» EXERCISE:
Repeat every line of the listing below exactly, minus the pictures.

» RAW DATA:

----

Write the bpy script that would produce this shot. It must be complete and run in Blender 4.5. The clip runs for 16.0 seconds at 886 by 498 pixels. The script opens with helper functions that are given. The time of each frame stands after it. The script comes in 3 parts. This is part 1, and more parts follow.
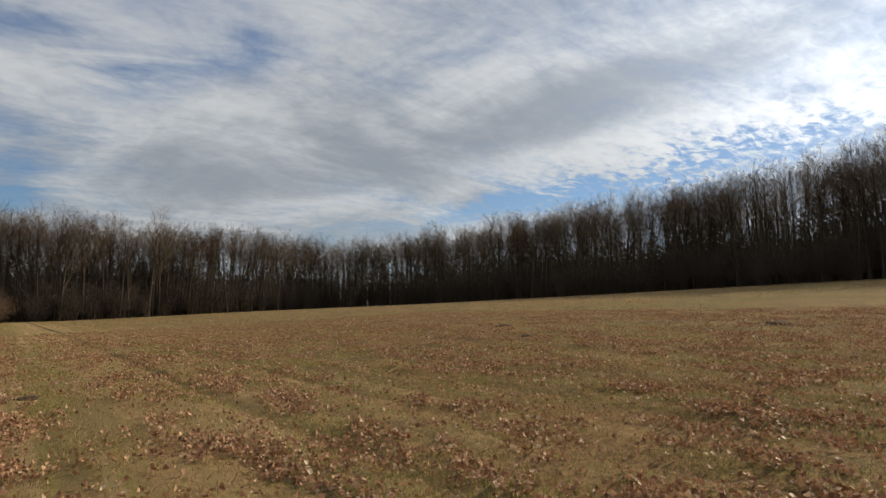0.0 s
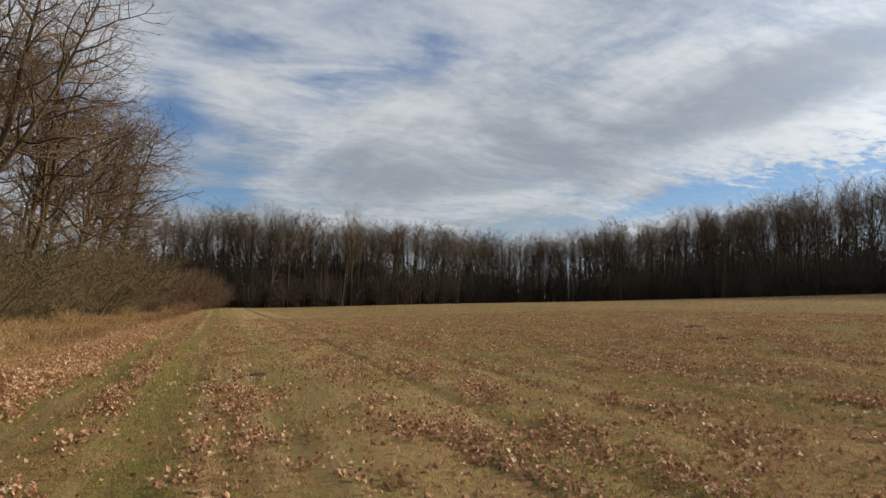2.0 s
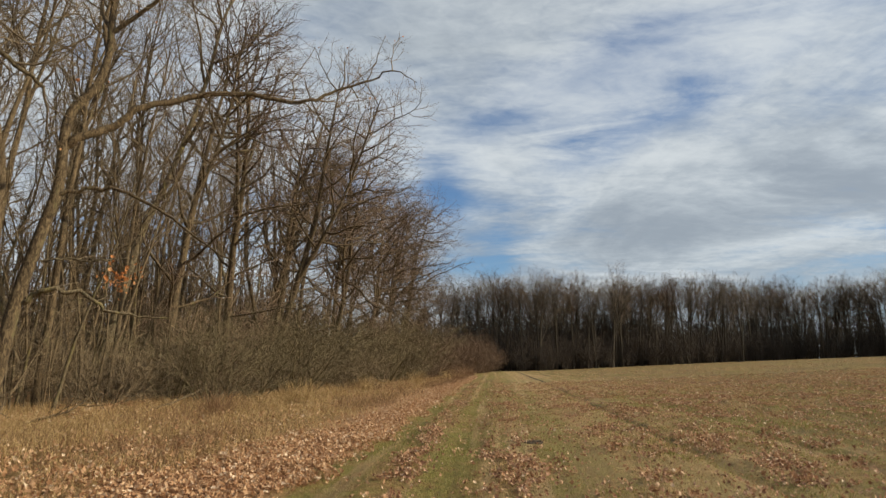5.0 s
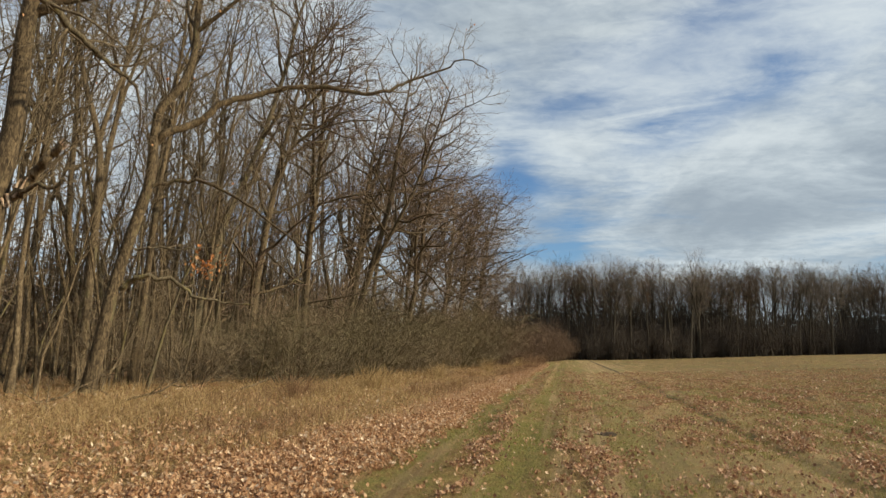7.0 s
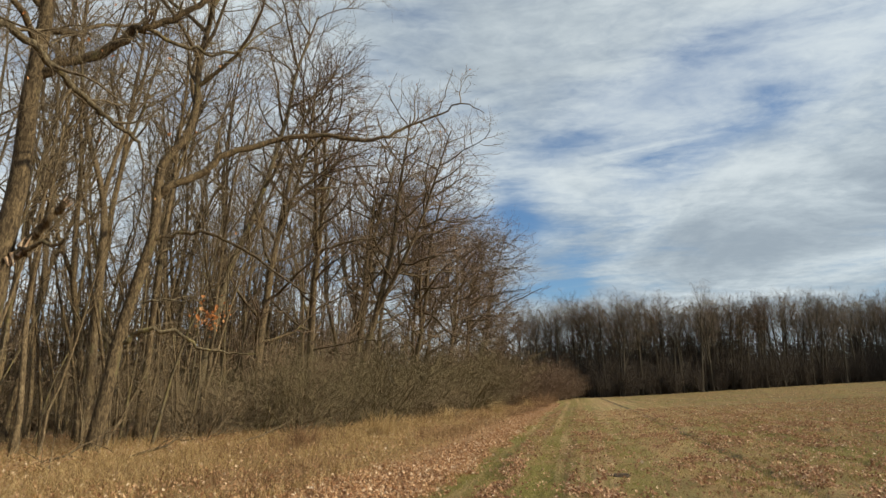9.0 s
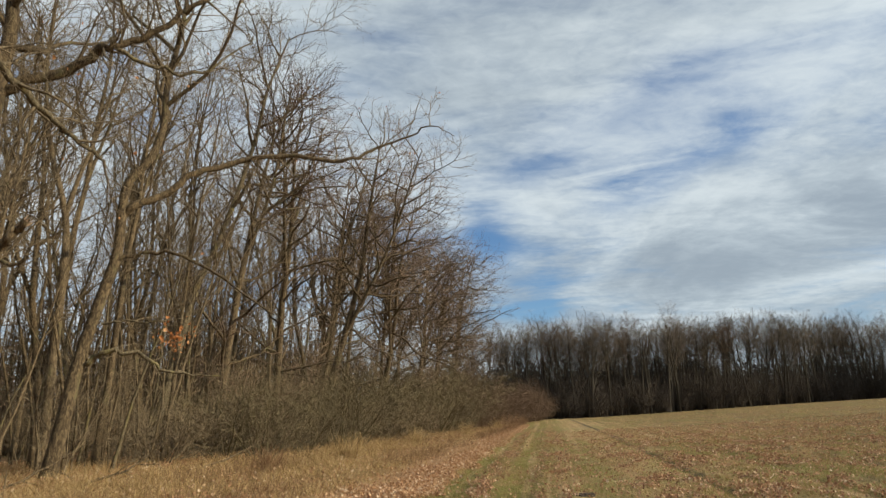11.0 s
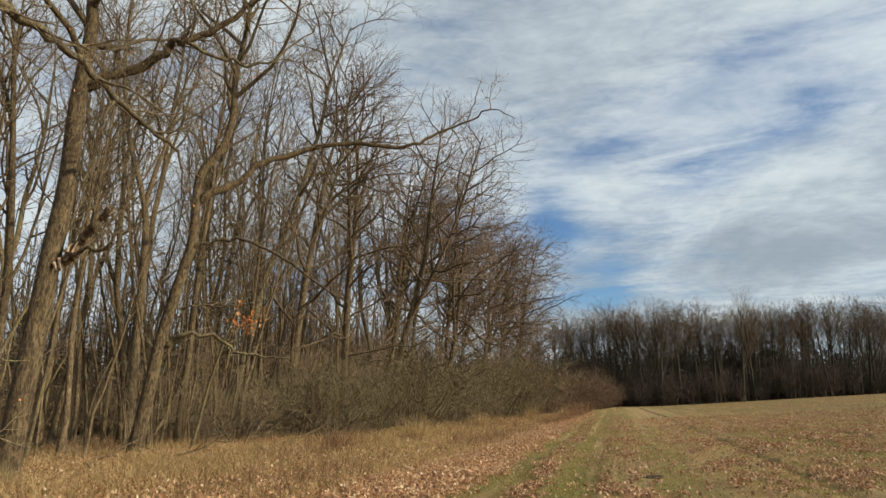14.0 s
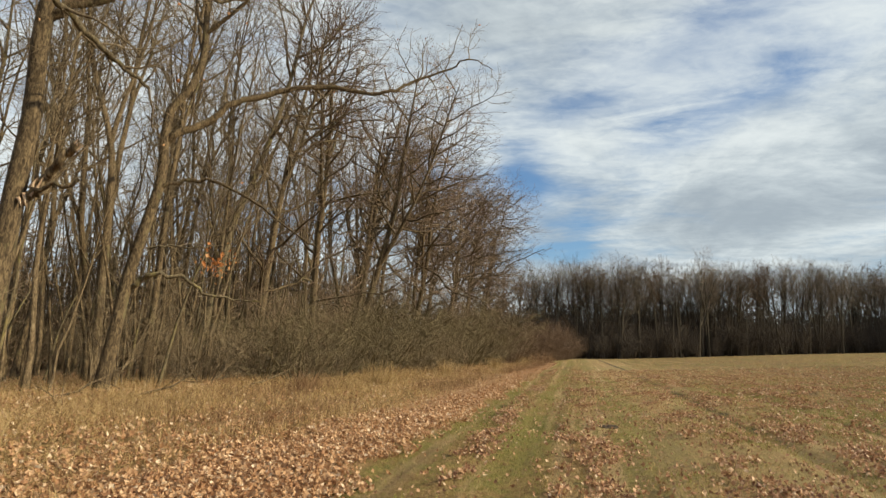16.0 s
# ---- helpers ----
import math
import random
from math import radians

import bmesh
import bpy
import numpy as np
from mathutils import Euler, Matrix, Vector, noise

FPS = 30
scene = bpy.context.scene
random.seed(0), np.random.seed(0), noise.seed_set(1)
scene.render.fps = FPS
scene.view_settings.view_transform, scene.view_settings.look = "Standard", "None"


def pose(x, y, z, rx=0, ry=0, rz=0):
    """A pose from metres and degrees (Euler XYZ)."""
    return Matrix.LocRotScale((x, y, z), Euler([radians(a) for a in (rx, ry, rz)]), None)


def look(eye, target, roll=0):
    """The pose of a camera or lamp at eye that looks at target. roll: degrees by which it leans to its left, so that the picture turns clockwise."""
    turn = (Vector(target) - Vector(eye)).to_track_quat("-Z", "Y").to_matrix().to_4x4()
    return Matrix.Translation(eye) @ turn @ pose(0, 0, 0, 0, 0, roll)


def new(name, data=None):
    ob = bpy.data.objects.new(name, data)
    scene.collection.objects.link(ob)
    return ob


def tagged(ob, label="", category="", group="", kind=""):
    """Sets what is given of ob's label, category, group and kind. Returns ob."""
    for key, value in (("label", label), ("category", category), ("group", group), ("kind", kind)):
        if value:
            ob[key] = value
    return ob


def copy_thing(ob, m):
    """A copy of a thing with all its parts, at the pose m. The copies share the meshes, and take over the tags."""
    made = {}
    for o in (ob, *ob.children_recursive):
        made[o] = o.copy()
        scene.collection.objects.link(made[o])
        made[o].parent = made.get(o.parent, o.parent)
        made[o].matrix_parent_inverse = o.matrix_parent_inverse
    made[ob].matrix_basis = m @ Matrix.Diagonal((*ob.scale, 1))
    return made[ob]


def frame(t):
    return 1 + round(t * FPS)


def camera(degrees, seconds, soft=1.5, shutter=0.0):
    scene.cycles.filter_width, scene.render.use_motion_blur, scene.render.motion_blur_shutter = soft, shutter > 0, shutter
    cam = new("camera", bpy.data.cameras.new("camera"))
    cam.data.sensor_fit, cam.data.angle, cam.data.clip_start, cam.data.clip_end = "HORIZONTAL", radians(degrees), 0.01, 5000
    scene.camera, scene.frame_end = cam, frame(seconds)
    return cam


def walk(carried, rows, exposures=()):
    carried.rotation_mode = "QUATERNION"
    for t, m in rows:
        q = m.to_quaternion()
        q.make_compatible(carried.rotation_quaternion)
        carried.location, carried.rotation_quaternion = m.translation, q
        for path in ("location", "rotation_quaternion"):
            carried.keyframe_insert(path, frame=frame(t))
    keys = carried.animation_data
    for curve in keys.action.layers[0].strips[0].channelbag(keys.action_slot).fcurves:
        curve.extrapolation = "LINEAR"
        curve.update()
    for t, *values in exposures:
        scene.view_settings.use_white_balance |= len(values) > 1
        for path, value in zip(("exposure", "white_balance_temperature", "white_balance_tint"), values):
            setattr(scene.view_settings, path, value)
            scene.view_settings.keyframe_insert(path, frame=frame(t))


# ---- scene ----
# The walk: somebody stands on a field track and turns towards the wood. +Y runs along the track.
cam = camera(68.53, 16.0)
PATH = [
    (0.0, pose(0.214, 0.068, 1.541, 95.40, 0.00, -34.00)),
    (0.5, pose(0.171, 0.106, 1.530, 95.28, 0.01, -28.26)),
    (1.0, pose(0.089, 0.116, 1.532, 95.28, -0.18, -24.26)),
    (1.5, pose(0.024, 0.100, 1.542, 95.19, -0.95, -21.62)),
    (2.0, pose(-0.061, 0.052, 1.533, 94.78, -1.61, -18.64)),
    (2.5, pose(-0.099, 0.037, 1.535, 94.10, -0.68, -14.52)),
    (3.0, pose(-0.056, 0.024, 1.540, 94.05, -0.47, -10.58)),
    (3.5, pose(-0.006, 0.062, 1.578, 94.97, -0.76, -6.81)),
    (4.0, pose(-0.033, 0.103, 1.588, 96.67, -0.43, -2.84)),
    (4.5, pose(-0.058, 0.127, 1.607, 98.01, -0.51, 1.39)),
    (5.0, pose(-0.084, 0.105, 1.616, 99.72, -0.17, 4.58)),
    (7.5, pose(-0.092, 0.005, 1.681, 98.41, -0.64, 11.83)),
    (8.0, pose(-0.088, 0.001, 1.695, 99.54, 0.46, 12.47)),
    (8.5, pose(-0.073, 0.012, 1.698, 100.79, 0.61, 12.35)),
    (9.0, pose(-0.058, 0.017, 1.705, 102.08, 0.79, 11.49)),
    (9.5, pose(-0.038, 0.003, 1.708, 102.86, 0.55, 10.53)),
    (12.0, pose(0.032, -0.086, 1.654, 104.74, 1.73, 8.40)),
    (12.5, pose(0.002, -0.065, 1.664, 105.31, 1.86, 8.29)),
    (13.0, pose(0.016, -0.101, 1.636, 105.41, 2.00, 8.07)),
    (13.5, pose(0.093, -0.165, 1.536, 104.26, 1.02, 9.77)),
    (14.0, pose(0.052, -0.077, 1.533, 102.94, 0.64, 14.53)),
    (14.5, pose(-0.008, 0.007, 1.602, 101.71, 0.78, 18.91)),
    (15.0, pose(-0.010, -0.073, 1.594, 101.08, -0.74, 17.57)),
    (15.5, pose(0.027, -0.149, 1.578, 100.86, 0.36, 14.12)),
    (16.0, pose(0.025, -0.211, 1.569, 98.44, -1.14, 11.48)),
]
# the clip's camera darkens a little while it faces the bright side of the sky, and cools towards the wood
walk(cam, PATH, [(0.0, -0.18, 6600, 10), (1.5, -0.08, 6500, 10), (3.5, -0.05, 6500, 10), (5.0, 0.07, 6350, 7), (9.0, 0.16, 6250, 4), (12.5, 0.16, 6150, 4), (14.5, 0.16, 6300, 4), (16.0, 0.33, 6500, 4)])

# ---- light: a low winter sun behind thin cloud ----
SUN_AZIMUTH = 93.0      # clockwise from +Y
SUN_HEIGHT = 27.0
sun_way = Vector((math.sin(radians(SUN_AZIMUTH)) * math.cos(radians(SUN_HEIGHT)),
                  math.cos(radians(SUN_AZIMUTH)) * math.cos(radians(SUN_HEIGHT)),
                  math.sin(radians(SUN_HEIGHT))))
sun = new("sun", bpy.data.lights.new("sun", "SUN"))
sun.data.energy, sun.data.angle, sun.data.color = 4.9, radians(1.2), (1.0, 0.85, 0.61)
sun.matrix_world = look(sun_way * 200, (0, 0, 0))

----

» RESPONSE TO THE EXERCISE:
Write the bpy script that would produce this shot. It must be complete and run in Blender 4.5. The clip runs for 16.0 seconds at 886 by 498 pixels. The script opens with helper functions that are given. The time of each frame stands after it. The script comes in 3 parts. This is part 1, and more parts follow.
0.0 s
2.0 s
5.0 s
7.0 s
9.0 s
11.0 s
14.0 s
16.0 s
# ---- helpers ----
import math
import random
from math import radians

import bmesh
import bpy
import numpy as np
from mathutils import Euler, Matrix, Vector, noise

FPS = 30
scene = bpy.context.scene
random.seed(0), np.random.seed(0), noise.seed_set(1)
scene.render.fps = FPS
scene.view_settings.view_transform, scene.view_settings.look = "Standard", "None"


def pose(x, y, z, rx=0, ry=0, rz=0):
    """A pose from metres and degrees (Euler XYZ)."""
    return Matrix.LocRotScale((x, y, z), Euler([radians(a) for a in (rx, ry, rz)]), None)


def look(eye, target, roll=0):
    """The pose of a camera or lamp at eye that looks at target. roll: degrees by which it leans to its left, so that the picture turns clockwise."""
    turn = (Vector(target) - Vector(eye)).to_track_quat("-Z", "Y").to_matrix().to_4x4()
    return Matrix.Translation(eye) @ turn @ pose(0, 0, 0, 0, 0, roll)


def new(name, data=None):
    ob = bpy.data.objects.new(name, data)
    scene.collection.objects.link(ob)
    return ob


def tagged(ob, label="", category="", group="", kind=""):
    """Sets what is given of ob's label, category, group and kind. Returns ob."""
    for key, value in (("label", label), ("category", category), ("group", group), ("kind", kind)):
        if value:
            ob[key] = value
    return ob


def copy_thing(ob, m):
    """A copy of a thing with all its parts, at the pose m. The copies share the meshes, and take over the tags."""
    made = {}
    for o in (ob, *ob.children_recursive):
        made[o] = o.copy()
        scene.collection.objects.link(made[o])
        made[o].parent = made.get(o.parent, o.parent)
        made[o].matrix_parent_inverse = o.matrix_parent_inverse
    made[ob].matrix_basis = m @ Matrix.Diagonal((*ob.scale, 1))
    return made[ob]


def frame(t):
    return 1 + round(t * FPS)


def camera(degrees, seconds, soft=1.5, shutter=0.0):
    scene.cycles.filter_width, scene.render.use_motion_blur, scene.render.motion_blur_shutter = soft, shutter > 0, shutter
    cam = new("camera", bpy.data.cameras.new("camera"))
    cam.data.sensor_fit, cam.data.angle, cam.data.clip_start, cam.data.clip_end = "HORIZONTAL", radians(degrees), 0.01, 5000
    scene.camera, scene.frame_end = cam, frame(seconds)
    return cam


def walk(carried, rows, exposures=()):
    carried.rotation_mode = "QUATERNION"
    for t, m in rows:
        q = m.to_quaternion()
        q.make_compatible(carried.rotation_quaternion)
        carried.location, carried.rotation_quaternion = m.translation, q
        for path in ("location", "rotation_quaternion"):
            carried.keyframe_insert(path, frame=frame(t))
    keys = carried.animation_data
    for curve in keys.action.layers[0].strips[0].channelbag(keys.action_slot).fcurves:
        curve.extrapolation = "LINEAR"
        curve.update()
    for t, *values in exposures:
        scene.view_settings.use_white_balance |= len(values) > 1
        for path, value in zip(("exposure", "white_balance_temperature", "white_balance_tint"), values):
            setattr(scene.view_settings, path, value)
            scene.view_settings.keyframe_insert(path, frame=frame(t))


# ---- scene ----
# The walk: somebody stands on a field track and turns towards the wood. +Y runs along the track.
cam = camera(68.53, 16.0)
PATH = [
    (0.0, pose(0.214, 0.068, 1.541, 95.40, 0.00, -34.00)),
    (0.5, pose(0.171, 0.106, 1.530, 95.28, 0.01, -28.26)),
    (1.0, pose(0.089, 0.116, 1.532, 95.28, -0.18, -24.26)),
    (1.5, pose(0.024, 0.100, 1.542, 95.19, -0.95, -21.62)),
    (2.0, pose(-0.061, 0.052, 1.533, 94.78, -1.61, -18.64)),
    (2.5, pose(-0.099, 0.037, 1.535, 94.10, -0.68, -14.52)),
    (3.0, pose(-0.056, 0.024, 1.540, 94.05, -0.47, -10.58)),
    (3.5, pose(-0.006, 0.062, 1.578, 94.97, -0.76, -6.81)),
    (4.0, pose(-0.033, 0.103, 1.588, 96.67, -0.43, -2.84)),
    (4.5, pose(-0.058, 0.127, 1.607, 98.01, -0.51, 1.39)),
    (5.0, pose(-0.084, 0.105, 1.616, 99.72, -0.17, 4.58)),
    (7.5, pose(-0.092, 0.005, 1.681, 98.41, -0.64, 11.83)),
    (8.0, pose(-0.088, 0.001, 1.695, 99.54, 0.46, 12.47)),
    (8.5, pose(-0.073, 0.012, 1.698, 100.79, 0.61, 12.35)),
    (9.0, pose(-0.058, 0.017, 1.705, 102.08, 0.79, 11.49)),
    (9.5, pose(-0.038, 0.003, 1.708, 102.86, 0.55, 10.53)),
    (12.0, pose(0.032, -0.086, 1.654, 104.74, 1.73, 8.40)),
    (12.5, pose(0.002, -0.065, 1.664, 105.31, 1.86, 8.29)),
    (13.0, pose(0.016, -0.101, 1.636, 105.41, 2.00, 8.07)),
    (13.5, pose(0.093, -0.165, 1.536, 104.26, 1.02, 9.77)),
    (14.0, pose(0.052, -0.077, 1.533, 102.94, 0.64, 14.53)),
    (14.5, pose(-0.008, 0.007, 1.602, 101.71, 0.78, 18.91)),
    (15.0, pose(-0.010, -0.073, 1.594, 101.08, -0.74, 17.57)),
    (15.5, pose(0.027, -0.149, 1.578, 100.86, 0.36, 14.12)),
    (16.0, pose(0.025, -0.211, 1.569, 98.44, -1.14, 11.48)),
]
# the clip's camera darkens a little while it faces the bright side of the sky, and cools towards the wood
walk(cam, PATH, [(0.0, -0.18, 6600, 10), (1.5, -0.08, 6500, 10), (3.5, -0.05, 6500, 10), (5.0, 0.07, 6350, 7), (9.0, 0.16, 6250, 4), (12.5, 0.16, 6150, 4), (14.5, 0.16, 6300, 4), (16.0, 0.33, 6500, 4)])

# ---- light: a low winter sun behind thin cloud ----
SUN_AZIMUTH = 93.0      # clockwise from +Y
SUN_HEIGHT = 27.0
sun_way = Vector((math.sin(radians(SUN_AZIMUTH)) * math.cos(radians(SUN_HEIGHT)),
                  math.cos(radians(SUN_AZIMUTH)) * math.cos(radians(SUN_HEIGHT)),
                  math.sin(radians(SUN_HEIGHT))))
sun = new("sun", bpy.data.lights.new("sun", "SUN"))
sun.data.energy, sun.data.angle, sun.data.color = 4.9, radians(1.2), (1.0, 0.85, 0.61)
sun.matrix_world = look(sun_way * 200, (0, 0, 0))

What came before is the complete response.